Starting at the line with "keys = carried.animation_data" and stopping at the line with "setattr(scene.view_settings, path, value)", repeat each line exactly. Include both and omit the rest.

-------- Information provided --------

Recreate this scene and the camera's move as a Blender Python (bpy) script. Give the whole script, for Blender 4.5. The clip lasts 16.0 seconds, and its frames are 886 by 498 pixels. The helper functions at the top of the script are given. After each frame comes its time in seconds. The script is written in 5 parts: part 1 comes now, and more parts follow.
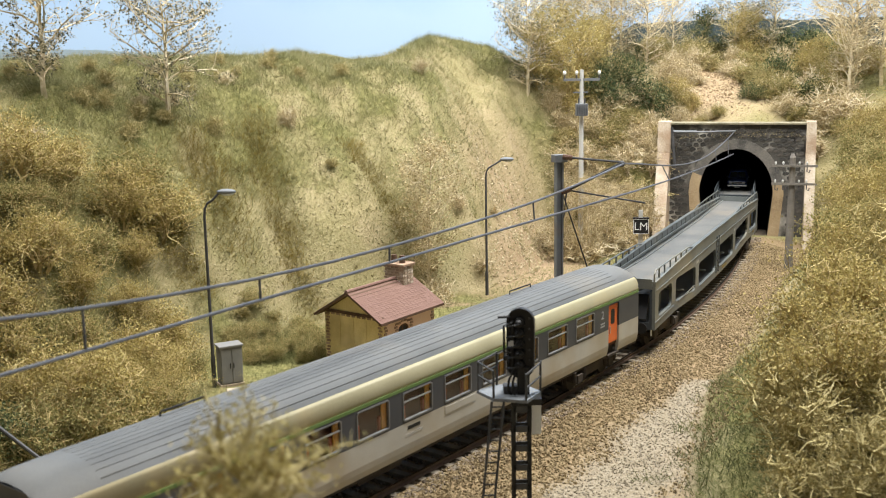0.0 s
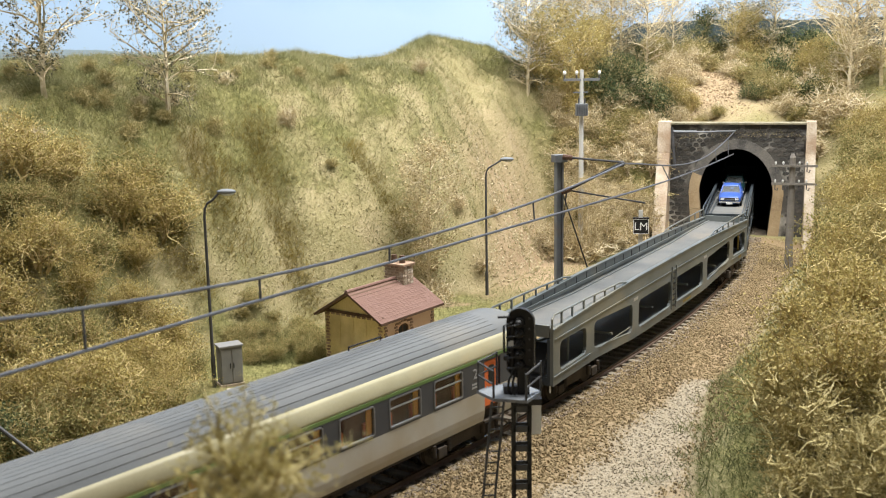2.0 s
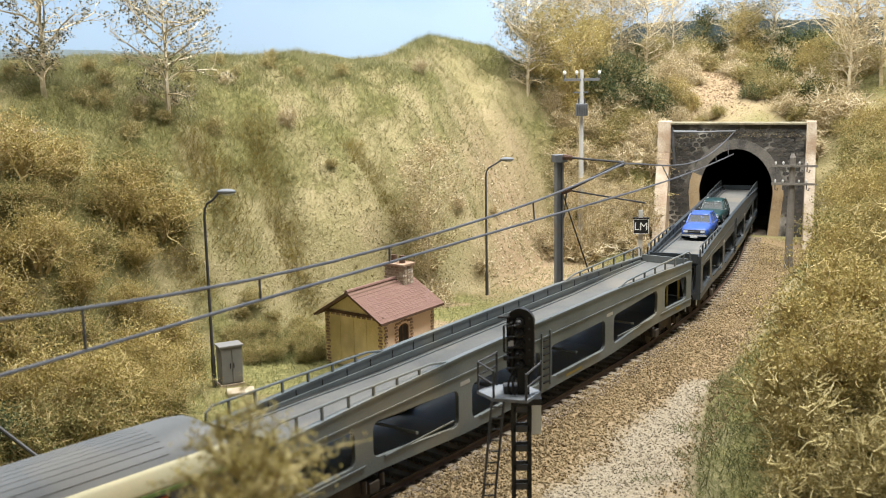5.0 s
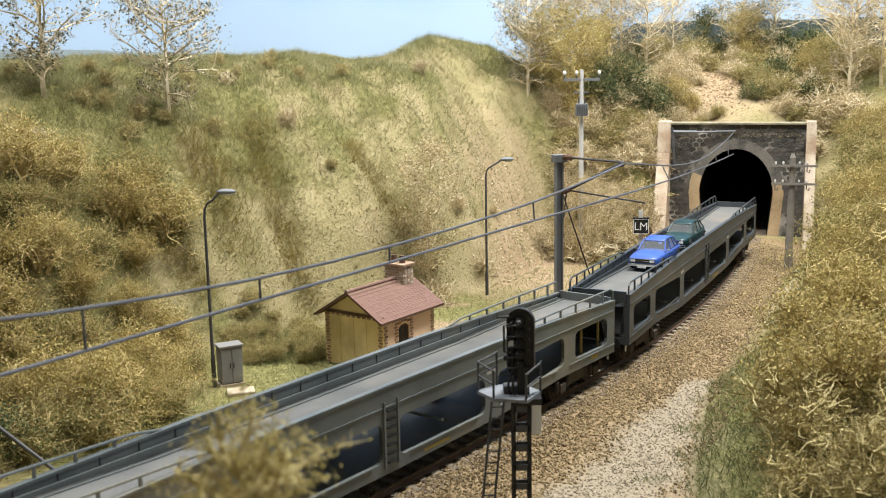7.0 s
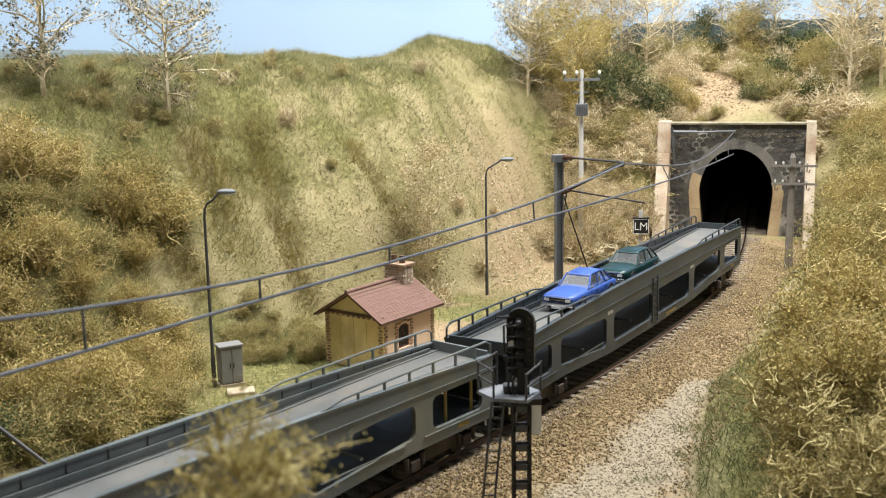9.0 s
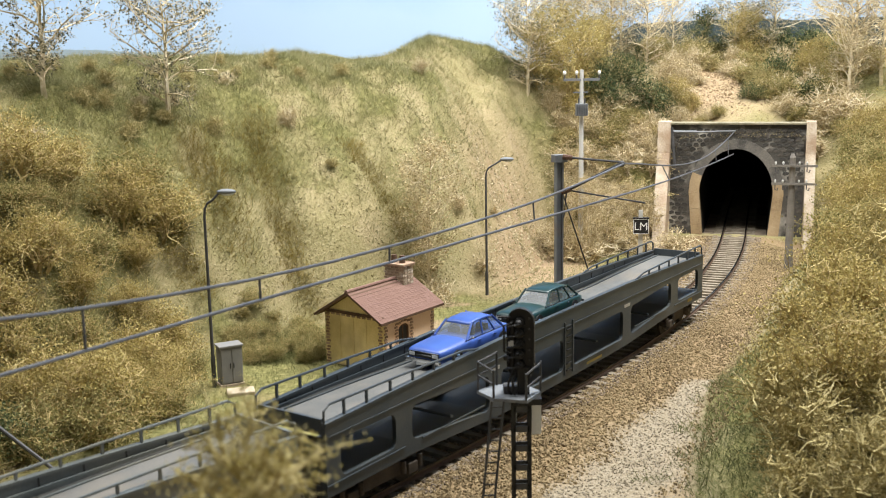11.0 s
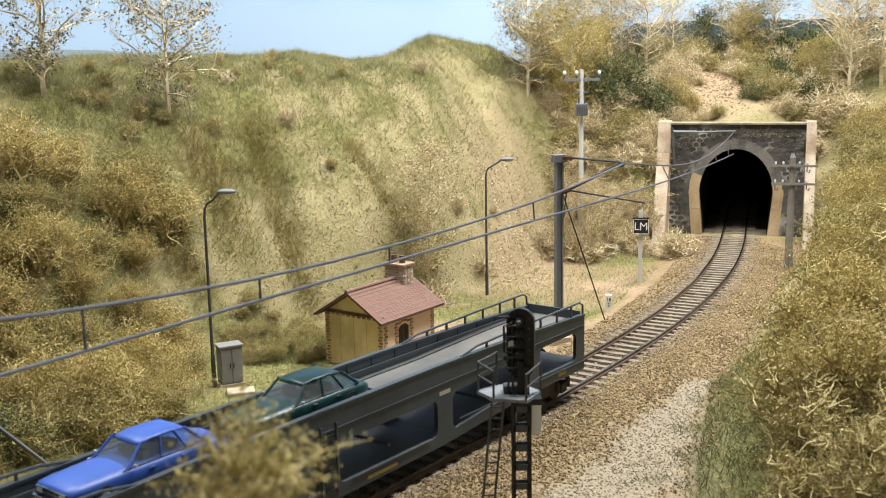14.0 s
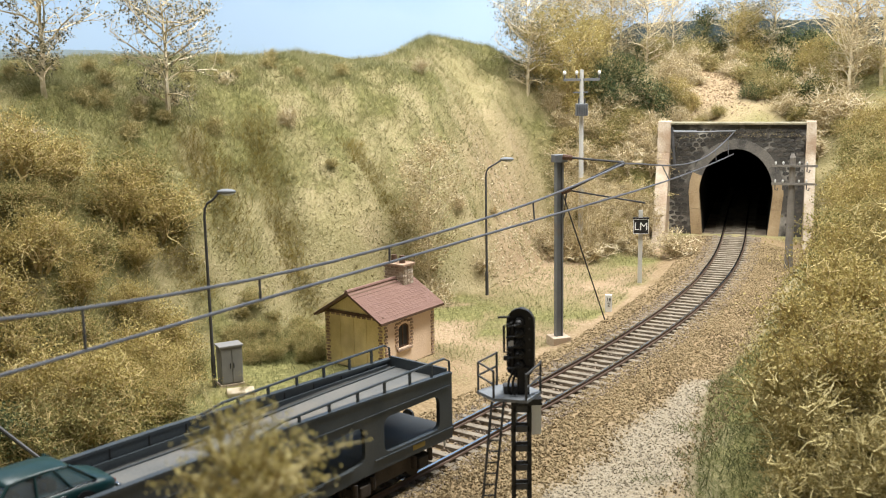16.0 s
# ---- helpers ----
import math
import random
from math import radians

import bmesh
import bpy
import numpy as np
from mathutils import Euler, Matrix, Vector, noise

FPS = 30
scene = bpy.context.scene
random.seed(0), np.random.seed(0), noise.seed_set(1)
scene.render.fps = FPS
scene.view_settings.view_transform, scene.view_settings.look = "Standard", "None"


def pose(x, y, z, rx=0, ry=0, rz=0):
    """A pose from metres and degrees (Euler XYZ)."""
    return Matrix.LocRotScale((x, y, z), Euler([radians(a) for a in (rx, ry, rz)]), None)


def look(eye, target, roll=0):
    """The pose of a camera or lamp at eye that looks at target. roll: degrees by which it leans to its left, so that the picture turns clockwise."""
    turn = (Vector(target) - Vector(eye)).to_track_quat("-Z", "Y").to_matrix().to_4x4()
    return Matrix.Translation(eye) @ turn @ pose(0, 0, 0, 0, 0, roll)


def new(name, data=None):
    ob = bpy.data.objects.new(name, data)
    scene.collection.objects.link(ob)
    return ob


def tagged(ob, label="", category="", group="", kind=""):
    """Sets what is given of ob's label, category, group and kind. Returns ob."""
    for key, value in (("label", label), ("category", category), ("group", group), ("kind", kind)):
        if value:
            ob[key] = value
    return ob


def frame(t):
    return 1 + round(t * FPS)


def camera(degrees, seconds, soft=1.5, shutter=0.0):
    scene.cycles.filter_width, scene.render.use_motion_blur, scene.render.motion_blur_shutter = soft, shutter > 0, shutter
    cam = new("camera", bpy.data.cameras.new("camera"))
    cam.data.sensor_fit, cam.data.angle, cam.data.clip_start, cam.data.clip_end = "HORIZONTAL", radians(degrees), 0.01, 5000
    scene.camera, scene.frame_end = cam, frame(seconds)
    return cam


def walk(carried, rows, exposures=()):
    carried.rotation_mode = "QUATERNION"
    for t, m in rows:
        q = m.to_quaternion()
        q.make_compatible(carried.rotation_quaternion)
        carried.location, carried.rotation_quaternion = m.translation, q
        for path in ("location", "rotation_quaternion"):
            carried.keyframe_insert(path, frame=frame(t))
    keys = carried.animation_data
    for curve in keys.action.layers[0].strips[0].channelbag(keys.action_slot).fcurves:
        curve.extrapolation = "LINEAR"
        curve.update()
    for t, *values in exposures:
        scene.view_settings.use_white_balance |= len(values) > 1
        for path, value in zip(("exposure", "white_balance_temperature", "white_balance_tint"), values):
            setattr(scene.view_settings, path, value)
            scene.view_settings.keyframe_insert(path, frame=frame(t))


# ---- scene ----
# A model railway in a hall: lengths below are in layout units of 1/82 m.
K = 1 / 82
cam = camera(46.36, 16.0, soft=1.0)
EYE = Vector((0, 0, 11.5)) * K
AIM = EYE + Vector((0, math.cos(radians(10.452)), -math.sin(radians(10.452))))
cam.data.dof.use_dof, cam.data.dof.focus_distance, cam.data.dof.aperture_fstop = True, 0.56, 42
walk(cam, [(0, look(EYE, AIM, -1.048)), (16, look(EYE, AIM, -1.048))], exposures=[(0, -0.03, 6200, 10), (16, -0.03, 6200, 10)])

# ---- light: the hall's soft light and the layout's lamps above the front edge ----
world = bpy.data.worlds.new("hall")
scene.world = world
world.use_nodes = True
world.node_tree.nodes["Background"].inputs[0].default_value = (1.0, 0.97, 0.9, 1)
world.node_tree.nodes["Background"].inputs[1].default_value = 0.2


def area_lamp(name, eye, target, sx, sy, watts, colour):
    data = bpy.data.lights.new(name, "AREA")
    data.shape, data.size, data.size_y, data.energy, data.color = "RECTANGLE", sx * K, sy * K, watts, colour
    ob = new(name, data)
    ob.matrix_world = look(Vector(eye) * K, Vector(target) * K)
    return ob


area_lamp("layout_lamp", (24, 46, 62), (9, 60, 2), 60, 10, 18, (1.0, 0.96, 0.89))
area_lamp("hall_lamp", (-30, 46, 68), (-6, 58, 4), 40, 12, 6.5, (1.0, 0.97, 0.92))


# ---- helpers ----
def lattice(x, y, seed):
    """Smooth value noise in the plane, 0 to 1."""
    x, y = np.asarray(x, float), np.asarray(y, float)
    xi, yi = np.floor(x), np.floor(y)
    fx, fy = x - xi, y - yi
    fx, fy = fx * fx * (3 - 2 * fx), fy * fy * (3 - 2 * fy)

    def h(a, b):
        v = np.sin(a * 127.1 + b * 311.7 + seed * 74.7) * 43758.5453
        return v - np.floor(v)
    return (h(xi, yi) * (1 - fx) + h(xi + 1, yi) * fx) * (1 - fy) + (h(xi, yi + 1) * (1 - fx) + h(xi + 1, yi + 1) * fx) * fy


def cloud(x, y, seed, size, octaves=4):
    total, amp, norm = 0, 1.0, 0
    for o in range(octaves):
        total = total + amp * lattice(np.asarray(x) / size * 2 ** o + 17 * o, np.asarray(y) / size * 2 ** o - 9 * o, seed + o)
        norm += amp
        amp *= 0.5
    return total / norm


def holder(name, x=0, y=0, z=0, rz=0, label="", category="", group="", kind="", scale=1.0):
    ob = new(name)
    ob.empty_display_size = 0.01
    ob.matrix_world = pose(x * K, y * K, z * K, 0, 0, rz) @ Matrix.Diagonal((scale, scale, scale, 1))
    return tagged(ob, label, category, group, kind)


def mesh_of(name, bm, smooth=False):
    bmesh.ops.scale(bm, vec=(K, K, K), verts=bm.verts)
    bmesh.ops.recalc_face_normals(bm, faces=bm.faces)
    me = bpy.data.meshes.new(name)
    bm.to_mesh(me)
    bm.free()
    if smooth:
        me.shade_smooth()
    return me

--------

- Expected output:
    keys = carried.animation_data
    for curve in keys.action.layers[0].strips[0].channelbag(keys.action_slot).fcurves:
        curve.extrapolation = "LINEAR"
        curve.update()
    for t, *values in exposures:
        scene.view_settings.use_white_balance |= len(values) > 1
        for path, value in zip(("exposure", "white_balance_temperature", "white_balance_tint"), values):
            setattr(scene.view_settings, path, value)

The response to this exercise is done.